In practice, the NHRC gathers evidence, reviews official reports, and determines the existence of HRVs based on prima facie evidence or the balance of probabilities-standards distinct from those applied in criminal courts. It may then issue show-cause notices to the government and formulate recommendations. Crucially, it must also seek compliance from the government and other public bodies, as such compliance ultimately reflects the state of human rights protection in the country.
However, for the commission to function effectively, it must operate within a clearly defined remedial framework. This framework must include both preventive and protective dimensions. It should go beyond compensation to incorporate guarantees of non-repetition, public apologies by the State, institutional assurances, and the development of preventive guidelines to address systemic failures. It must also encompass restitution, rehabilitation of victims, and a coherent strategy to ensure that the criminal process itself is effective and victim-centred.

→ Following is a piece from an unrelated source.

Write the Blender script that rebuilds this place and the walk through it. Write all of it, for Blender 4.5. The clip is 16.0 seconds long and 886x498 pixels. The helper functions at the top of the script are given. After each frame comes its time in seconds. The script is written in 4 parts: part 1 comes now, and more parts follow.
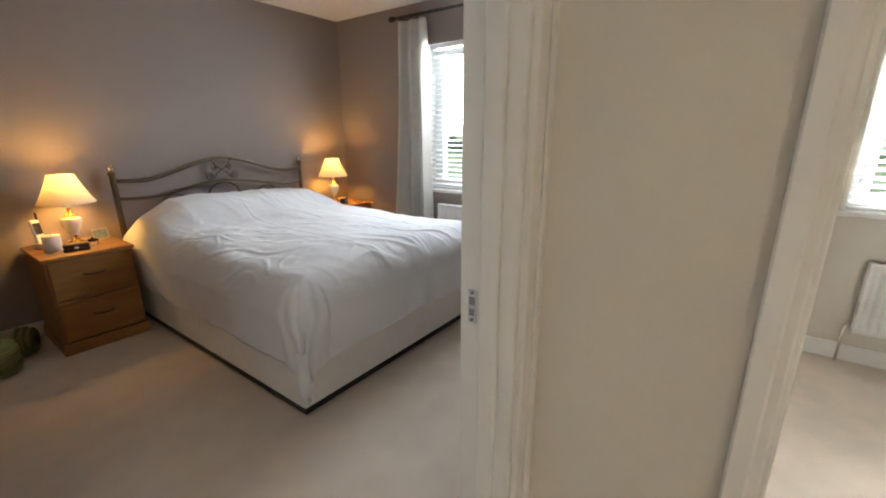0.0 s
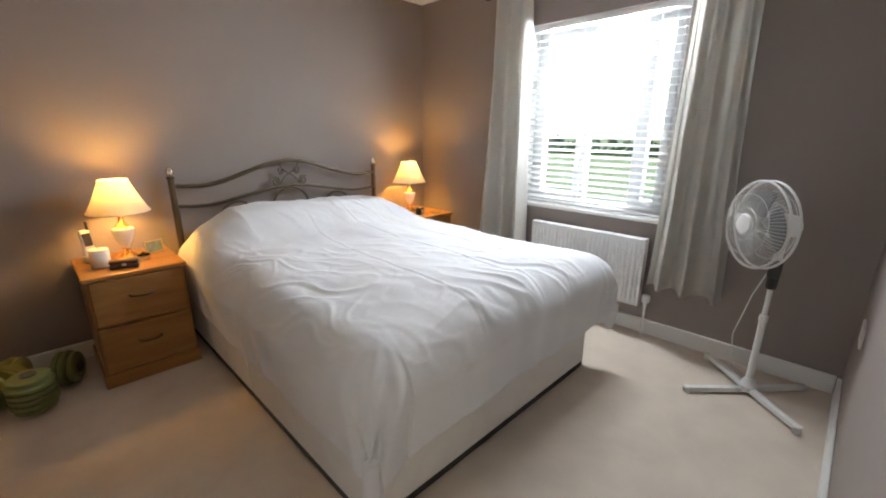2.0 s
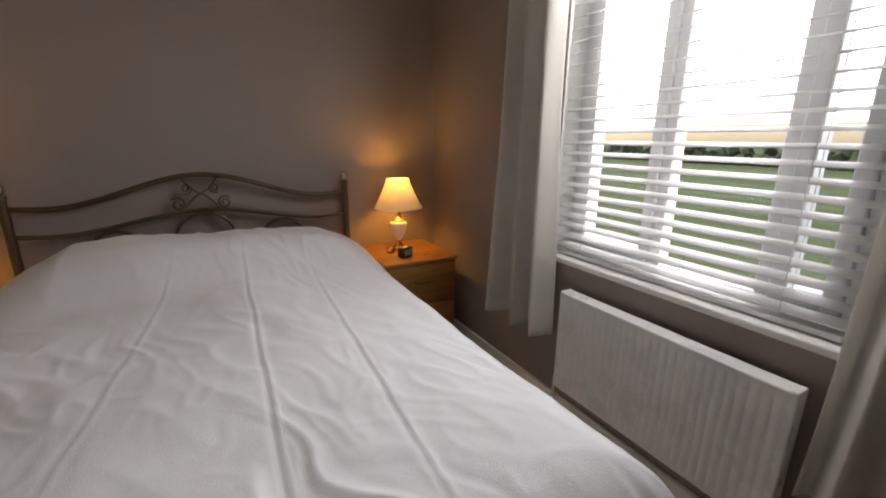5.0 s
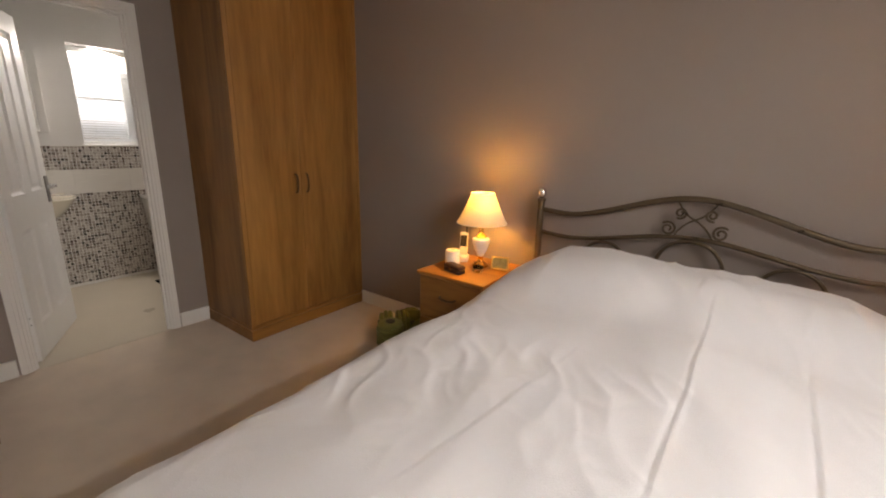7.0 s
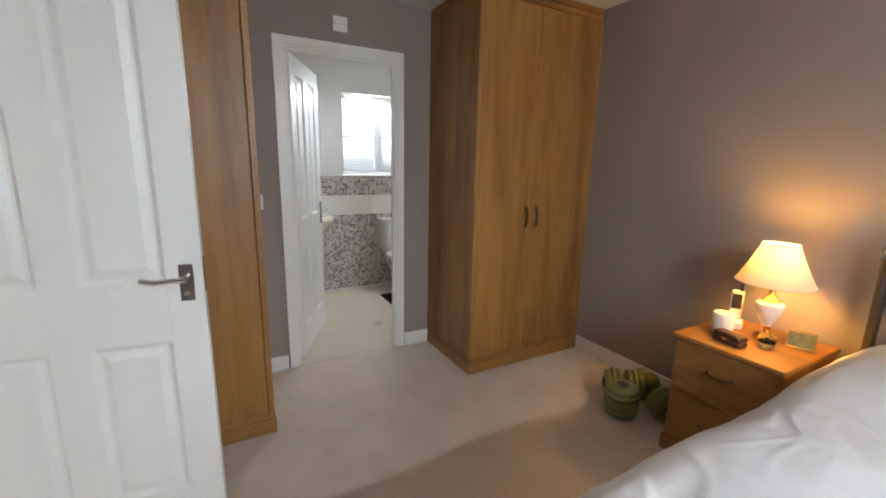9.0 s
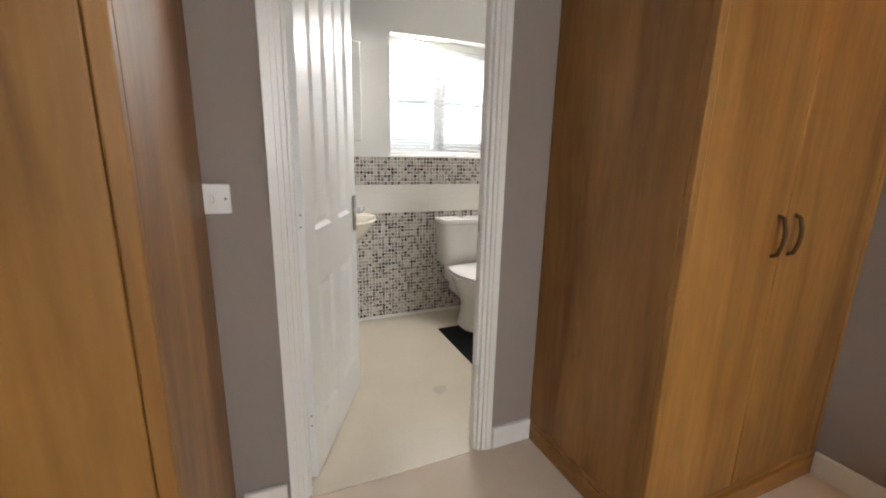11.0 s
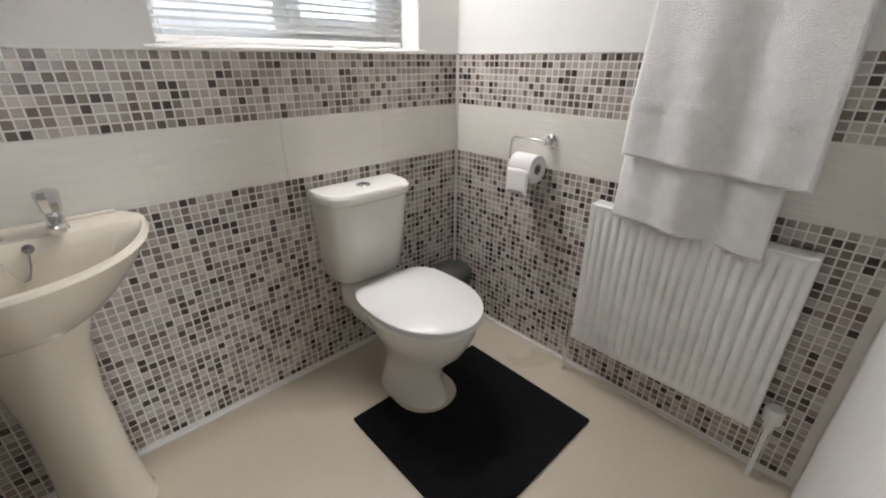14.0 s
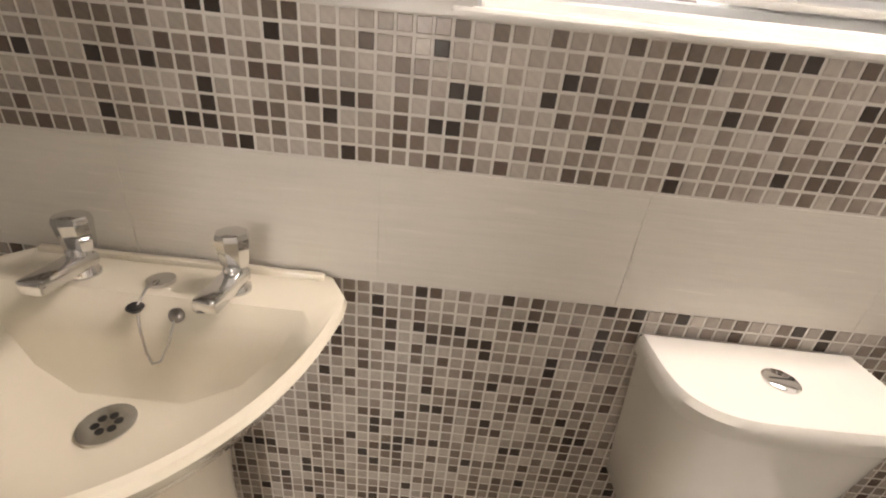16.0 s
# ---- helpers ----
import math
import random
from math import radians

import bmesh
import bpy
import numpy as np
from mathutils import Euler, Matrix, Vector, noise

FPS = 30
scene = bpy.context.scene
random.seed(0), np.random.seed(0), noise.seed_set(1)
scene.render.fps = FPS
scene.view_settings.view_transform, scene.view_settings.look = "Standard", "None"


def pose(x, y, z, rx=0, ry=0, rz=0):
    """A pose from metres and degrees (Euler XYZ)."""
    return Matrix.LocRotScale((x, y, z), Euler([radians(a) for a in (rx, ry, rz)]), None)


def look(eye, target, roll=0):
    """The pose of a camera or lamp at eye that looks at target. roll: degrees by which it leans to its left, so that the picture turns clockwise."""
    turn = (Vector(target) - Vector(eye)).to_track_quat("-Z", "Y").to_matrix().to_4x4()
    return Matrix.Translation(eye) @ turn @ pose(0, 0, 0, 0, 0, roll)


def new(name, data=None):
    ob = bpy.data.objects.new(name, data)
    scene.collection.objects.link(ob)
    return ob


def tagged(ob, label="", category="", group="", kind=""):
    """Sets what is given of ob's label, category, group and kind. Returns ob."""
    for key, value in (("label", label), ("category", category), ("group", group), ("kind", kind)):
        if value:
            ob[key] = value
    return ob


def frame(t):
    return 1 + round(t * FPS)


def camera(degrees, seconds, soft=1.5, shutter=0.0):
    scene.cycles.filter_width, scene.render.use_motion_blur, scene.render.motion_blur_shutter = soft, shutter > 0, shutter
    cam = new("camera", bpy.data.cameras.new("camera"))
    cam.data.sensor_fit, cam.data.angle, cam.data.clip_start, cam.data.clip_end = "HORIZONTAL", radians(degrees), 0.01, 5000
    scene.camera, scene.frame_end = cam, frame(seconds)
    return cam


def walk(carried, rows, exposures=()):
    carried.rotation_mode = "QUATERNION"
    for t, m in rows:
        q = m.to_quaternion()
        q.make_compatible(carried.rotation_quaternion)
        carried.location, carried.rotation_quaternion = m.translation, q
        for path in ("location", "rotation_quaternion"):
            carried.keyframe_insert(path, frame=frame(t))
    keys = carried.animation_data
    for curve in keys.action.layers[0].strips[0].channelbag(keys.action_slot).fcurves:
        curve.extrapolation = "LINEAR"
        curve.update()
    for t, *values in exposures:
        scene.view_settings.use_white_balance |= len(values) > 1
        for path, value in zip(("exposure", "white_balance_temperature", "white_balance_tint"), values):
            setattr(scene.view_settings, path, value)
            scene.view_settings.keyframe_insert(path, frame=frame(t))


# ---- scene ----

Consider, for instance, the recent case involving the rape and killing of a six-year-old girl. Did the NHRC take any action under its founding Act? In most such cases, the commission refrains from engagement, citing the existence of an ongoing criminal process. Yet this is precisely where its intervention is most needed. The commission should have examined the incident and sought detailed reports from the government on several critical questions: What preventive measures were in place at the public park to ensure that a child could not enter without appropriate supervision? Who was responsible for overseeing the premises, and what duties did that individual perform? What rules or protocols exist to safeguard children in public spaces? Should the State, through the Inspector General of Police, issue a formal apology and provide assurances that such incidents will not recur, along with a clear articulation of the preventive and protective measures to be implemented?
To date, the commission has yet to frame comprehensive rules of procedure for investigating HRVs as distinct from criminal offences. Since its inception, it has repeatedly called for expanded powers, yet it has not clearly articulated why it seeks authority akin to that of a court, despite not being a judicial body. It is time for the NHRC to look beyond its current limitations and draw lessons from neighbouring countries such as India and Nepal, where NHRIs operate effectively within a non-criminal mandate. By adopting established good practices, the commission can begin to build a robust institutional framework capable of preventing gross violations of children's rights and ensuring meaningful accountability.